2. Making a personal statement and pretending it's someone else's
This allows manipulative people to put the blame on someone else, therefore not taking responsibility for his or her opinion.
Examples:
"We were wondering if you..."
"They said you..."
"She thought you..."
"Everyone thinks you..."

How to deal with it:
Ask who is "we", "they", or "someone" and ask what the manipulator thinks is a solution. Then ignore whatever they have said - saying "I'll have to get some second opinions."

3. Guilt Trips
Manipulative people use statements to make you feel guilty about doing or not doing something. You don't expect it and it blinds your ordinarily good judgment.
Examples:
"I don't you care if...."
"If you loved me..."
"Everyone knows that..."
"Every decent person would..."
"I just knew you would say that!"
"Can't you take a joke?"
"You could never do..."
"I thought that's what you wanted"

How to deal with it:
Recognize the manipulative statement. If you can, reduce your exposure to the statement because they are trying to get it to stick to you. Whenever you hear it, just say "No", then "No", then "No" thanks.
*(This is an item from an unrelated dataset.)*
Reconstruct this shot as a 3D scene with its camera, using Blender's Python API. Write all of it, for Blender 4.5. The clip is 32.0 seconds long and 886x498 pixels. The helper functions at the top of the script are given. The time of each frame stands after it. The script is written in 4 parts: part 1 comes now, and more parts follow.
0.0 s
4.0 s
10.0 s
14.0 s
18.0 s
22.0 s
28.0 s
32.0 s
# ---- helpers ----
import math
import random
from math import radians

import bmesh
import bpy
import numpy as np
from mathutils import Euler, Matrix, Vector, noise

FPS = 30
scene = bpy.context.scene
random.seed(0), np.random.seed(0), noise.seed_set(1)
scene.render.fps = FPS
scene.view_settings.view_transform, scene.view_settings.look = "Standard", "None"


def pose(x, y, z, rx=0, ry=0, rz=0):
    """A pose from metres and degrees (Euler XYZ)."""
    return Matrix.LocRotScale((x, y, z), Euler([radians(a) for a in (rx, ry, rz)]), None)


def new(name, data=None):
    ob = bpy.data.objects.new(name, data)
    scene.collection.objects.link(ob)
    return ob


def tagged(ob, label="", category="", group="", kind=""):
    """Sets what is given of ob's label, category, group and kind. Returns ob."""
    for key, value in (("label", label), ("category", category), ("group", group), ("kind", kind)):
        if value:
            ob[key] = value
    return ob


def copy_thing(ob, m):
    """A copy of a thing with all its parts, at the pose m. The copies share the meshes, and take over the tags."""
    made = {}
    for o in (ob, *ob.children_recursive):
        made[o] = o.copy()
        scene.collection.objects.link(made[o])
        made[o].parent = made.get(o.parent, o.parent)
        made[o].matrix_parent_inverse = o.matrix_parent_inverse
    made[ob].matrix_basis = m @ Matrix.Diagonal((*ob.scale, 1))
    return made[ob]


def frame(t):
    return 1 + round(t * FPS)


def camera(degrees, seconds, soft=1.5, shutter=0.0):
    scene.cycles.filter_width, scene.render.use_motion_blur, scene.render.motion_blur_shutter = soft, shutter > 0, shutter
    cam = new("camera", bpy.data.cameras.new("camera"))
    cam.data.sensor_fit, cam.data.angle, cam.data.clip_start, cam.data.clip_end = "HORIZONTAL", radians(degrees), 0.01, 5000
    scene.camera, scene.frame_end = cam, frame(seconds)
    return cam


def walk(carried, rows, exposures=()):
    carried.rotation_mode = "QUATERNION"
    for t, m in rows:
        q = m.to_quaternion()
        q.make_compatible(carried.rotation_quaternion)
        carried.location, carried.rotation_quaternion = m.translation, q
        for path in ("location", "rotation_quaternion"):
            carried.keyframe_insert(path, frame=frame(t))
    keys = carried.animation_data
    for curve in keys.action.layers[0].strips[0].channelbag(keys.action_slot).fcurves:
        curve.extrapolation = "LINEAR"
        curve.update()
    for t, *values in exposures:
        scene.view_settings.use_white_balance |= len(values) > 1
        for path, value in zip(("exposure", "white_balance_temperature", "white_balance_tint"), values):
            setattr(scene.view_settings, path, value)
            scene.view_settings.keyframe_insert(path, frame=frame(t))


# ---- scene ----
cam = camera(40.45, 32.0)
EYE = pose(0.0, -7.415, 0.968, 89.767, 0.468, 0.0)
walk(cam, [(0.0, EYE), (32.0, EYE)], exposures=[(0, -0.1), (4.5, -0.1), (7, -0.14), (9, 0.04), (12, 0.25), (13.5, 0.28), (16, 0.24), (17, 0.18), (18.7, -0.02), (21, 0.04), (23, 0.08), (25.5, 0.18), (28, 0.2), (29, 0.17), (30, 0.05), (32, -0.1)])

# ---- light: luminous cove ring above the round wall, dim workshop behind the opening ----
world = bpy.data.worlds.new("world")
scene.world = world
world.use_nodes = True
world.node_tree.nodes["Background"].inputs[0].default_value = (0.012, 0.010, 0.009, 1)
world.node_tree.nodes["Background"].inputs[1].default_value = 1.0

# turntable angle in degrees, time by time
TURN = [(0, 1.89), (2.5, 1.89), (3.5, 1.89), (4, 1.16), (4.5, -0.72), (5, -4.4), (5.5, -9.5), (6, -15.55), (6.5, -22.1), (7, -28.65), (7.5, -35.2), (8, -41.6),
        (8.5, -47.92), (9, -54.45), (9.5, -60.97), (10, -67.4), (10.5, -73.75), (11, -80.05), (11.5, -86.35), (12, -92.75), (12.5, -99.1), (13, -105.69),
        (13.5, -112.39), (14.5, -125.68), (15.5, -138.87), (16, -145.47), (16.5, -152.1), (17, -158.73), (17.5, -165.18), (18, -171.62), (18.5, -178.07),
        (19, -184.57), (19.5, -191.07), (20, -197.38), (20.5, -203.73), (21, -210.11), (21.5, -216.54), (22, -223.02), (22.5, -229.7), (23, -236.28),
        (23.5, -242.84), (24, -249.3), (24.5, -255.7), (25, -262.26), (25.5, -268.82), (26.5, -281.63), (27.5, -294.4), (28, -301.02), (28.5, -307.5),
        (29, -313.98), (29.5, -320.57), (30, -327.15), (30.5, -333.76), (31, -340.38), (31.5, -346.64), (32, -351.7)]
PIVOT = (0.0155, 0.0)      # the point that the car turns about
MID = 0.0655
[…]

4. Confrontational Statements:
 Those statements are used to put you on the defensive. If you play the manipulator's game, you will end up in a fight without knowing how it started.
Examples:
"Why do you always..."
"Do you expect me to..."
"I can't believe you would..."
"I thought we were going to..."
"Why should I have to..."
"I've been told that..."
"How could you..."
"Why don't you..."
"Did you hear me?"
"Well, does that mean that I have to..."
"I thought you..."
"Don't you think you (we) should..."
"Are you telling me..."
"I thought we agreed..."

How to deal with it:
Let things slide. Don't respond to their bad behavior, or demean yourself by apologizing.
You can choose not to fight by using one of the following replies:
"I'll have to think about that"
"We can talk later."
"I prefer it like that"
"I need to check with..."
"You're right" (and drop the subject)

5. The "Silent Treatment"
Manipulative people may stop talking to you altogether and want to find out how long it will take before you crack. This is a standard sales technique, and taken to its extreme is how they get control.

How to deal with it:
Simply say "Let me know when you feel like talking" and nothing else. Act like it is no big deal. Get busy with something else and put a smile on your face. If you crack now, they'll use this tactic again and again. Be aware that sometimes people need time to think things out, especially when they are angry. Mostly they will say, "I need some time out."
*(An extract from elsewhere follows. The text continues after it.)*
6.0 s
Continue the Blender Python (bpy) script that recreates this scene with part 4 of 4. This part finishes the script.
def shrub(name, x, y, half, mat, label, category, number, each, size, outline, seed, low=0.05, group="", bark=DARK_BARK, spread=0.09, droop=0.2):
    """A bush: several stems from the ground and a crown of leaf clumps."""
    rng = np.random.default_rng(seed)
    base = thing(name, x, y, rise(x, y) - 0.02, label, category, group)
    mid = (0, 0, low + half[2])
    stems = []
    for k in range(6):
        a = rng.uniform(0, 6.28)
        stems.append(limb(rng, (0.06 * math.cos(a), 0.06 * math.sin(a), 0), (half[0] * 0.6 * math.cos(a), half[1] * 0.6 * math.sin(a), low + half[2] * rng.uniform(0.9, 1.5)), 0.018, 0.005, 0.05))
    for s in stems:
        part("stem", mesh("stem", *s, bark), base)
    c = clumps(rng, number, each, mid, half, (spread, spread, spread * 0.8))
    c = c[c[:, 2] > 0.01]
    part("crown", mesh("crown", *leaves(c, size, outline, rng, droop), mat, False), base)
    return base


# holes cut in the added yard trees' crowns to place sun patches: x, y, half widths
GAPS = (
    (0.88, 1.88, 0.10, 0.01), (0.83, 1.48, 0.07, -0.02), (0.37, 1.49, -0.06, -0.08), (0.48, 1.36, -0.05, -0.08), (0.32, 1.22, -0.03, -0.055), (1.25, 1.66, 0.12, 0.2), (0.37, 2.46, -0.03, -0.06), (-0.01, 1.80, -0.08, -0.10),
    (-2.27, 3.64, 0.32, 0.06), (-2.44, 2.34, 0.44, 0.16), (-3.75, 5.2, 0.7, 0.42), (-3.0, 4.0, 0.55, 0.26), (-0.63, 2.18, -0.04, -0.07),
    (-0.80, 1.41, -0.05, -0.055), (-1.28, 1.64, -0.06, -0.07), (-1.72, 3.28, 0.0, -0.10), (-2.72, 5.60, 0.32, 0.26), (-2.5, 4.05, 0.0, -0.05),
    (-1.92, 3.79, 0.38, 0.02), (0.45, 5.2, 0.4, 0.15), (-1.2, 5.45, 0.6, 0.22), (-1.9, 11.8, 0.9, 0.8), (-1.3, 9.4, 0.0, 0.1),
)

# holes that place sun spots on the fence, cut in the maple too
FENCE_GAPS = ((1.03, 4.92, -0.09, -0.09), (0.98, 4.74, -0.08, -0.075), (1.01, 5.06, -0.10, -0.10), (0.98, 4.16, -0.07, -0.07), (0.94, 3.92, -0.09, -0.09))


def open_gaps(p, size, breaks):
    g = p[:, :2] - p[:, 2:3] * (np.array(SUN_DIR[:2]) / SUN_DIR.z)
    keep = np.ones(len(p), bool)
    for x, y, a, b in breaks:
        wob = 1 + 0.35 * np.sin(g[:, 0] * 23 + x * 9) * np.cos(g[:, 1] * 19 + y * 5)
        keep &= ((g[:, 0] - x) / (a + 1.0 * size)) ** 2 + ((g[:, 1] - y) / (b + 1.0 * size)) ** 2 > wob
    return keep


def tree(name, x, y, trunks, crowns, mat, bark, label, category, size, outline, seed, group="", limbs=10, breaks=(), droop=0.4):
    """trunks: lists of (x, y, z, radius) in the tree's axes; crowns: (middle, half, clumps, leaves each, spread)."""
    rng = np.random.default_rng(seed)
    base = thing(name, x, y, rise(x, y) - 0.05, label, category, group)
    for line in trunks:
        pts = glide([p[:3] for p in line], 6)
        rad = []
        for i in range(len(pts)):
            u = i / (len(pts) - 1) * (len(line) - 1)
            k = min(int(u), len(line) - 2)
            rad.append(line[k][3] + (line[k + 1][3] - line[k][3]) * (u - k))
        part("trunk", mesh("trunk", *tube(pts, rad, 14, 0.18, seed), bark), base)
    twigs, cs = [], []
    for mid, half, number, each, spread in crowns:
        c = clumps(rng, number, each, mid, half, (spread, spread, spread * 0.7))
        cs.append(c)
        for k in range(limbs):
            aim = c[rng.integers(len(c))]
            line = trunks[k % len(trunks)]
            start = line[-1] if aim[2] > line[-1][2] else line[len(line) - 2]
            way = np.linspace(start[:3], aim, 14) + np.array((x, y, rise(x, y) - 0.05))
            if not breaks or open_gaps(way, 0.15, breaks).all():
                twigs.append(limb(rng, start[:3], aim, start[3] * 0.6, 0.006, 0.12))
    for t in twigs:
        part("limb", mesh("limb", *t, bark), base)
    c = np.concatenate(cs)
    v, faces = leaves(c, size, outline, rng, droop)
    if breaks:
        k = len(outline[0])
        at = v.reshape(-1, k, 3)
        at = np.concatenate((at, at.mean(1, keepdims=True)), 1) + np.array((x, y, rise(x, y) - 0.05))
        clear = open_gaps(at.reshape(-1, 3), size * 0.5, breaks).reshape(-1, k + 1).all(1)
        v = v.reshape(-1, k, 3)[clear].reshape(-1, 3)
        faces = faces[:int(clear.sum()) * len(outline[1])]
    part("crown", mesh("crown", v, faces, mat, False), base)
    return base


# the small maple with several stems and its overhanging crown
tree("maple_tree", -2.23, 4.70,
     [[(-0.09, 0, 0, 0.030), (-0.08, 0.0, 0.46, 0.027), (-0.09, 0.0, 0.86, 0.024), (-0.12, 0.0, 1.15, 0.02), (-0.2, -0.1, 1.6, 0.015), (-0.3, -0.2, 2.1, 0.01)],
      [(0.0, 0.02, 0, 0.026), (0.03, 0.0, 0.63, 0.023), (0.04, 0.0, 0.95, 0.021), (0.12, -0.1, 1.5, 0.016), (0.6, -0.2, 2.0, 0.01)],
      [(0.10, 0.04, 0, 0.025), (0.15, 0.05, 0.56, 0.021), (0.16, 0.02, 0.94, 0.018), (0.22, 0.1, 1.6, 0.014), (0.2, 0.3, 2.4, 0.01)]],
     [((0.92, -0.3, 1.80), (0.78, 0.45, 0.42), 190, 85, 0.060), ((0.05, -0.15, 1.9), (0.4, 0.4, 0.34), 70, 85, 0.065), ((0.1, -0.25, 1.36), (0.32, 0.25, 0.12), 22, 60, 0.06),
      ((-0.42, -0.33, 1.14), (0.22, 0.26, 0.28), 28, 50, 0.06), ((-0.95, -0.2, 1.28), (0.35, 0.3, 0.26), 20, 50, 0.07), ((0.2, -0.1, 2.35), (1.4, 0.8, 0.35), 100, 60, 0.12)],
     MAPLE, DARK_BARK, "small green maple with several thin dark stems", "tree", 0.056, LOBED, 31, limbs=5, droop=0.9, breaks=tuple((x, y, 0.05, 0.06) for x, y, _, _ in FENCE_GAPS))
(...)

6. The "No Way Out" question
You are being asked a question and you think you are given a choice, but the answer has already been decided by the manipulator. The question shouldn't be the time of the appointment, but whether you want an appointment at all. After such a question, there is a pregnant pause and, since you are programmed to respond to a conversational pause by offering to help, you jump in and do whatever the manipulator wants you to do.
Examples:
"Would you like an appointment at 6:15 or 6:30?"
"Do you want the red one or the blue one?"
"Don't you think that...?"
"Aren't you happy that..."
"Have you stopped beating your wife?"

How to deal with it:
Be prepared to use one of those replies:
"I'll let you know"
"I'll have to think about that"
"No thanks"
"I disagree, I think you are mistaken/wrong"
"Sorry, I'm not interested"


7. Lies
- They add unnecessary details to an explanation.
- When you ask for an explanation or a clarification, they pause, or pretend not to know something,  even though they should know the answer.
- Hands to the face, twirling a pen, or in their pockets.
- They may be laughing nervously.
- They are not looking at you while speaking, or look at you too intensely.
- They will change the topic of the conversation.
- You feel something is wrong and your body may start reacting.
 He/she may start asking questions to put the focus on you, will start accusing you, or may be evasive saying "Oh well that all depends..." "I'm not sure...", or may change the subject completely.

How to deal with it:
With a compulsive liar, you have to accept that you will be deceived or let down. If you think you need them in your life, avoid any agreements you can, especially legal ones. Document and record and confirm all responses. Absolutely hide your copies safely, and privately. Reduce your contact time, and avoid questions. Don't ask a liar for anything and don't do anything for him/her either. Start to be self-reliant and financially and emotionally free.

Some Words of Caution


Remember that manipulative people are often so well practiced, that they use this as their only means of relating with the rest of society.
Many of the pseudo-wealthy, and 'experts' are masters at these deceptions. Something like the child's story of Rumpelstiltskin - they do not at any cost want to be exposed, and lose their 'power.'

For your own safety and well-being, refrain from addressing the issues; - they are always abusive when they or their offspring are held to account - use an anonymous tack towards an authority in their lives - Read the Miss Battles post.- and LEAVE, there are 17 billion people in the world, some good, be around them - not be poisoned by these ones.

Again - Whether, they are a difficult relationship partner, colleague, or especially government licensed people, their modus operandi and intent is the same. Watch for the 'entitlement' attitude.

They win by either taking from you what is yours, or minimizing its or your life value, and you lose.
In essence, a type of rape - using subterfuge to deceive you for their advantage, with their false entitlement.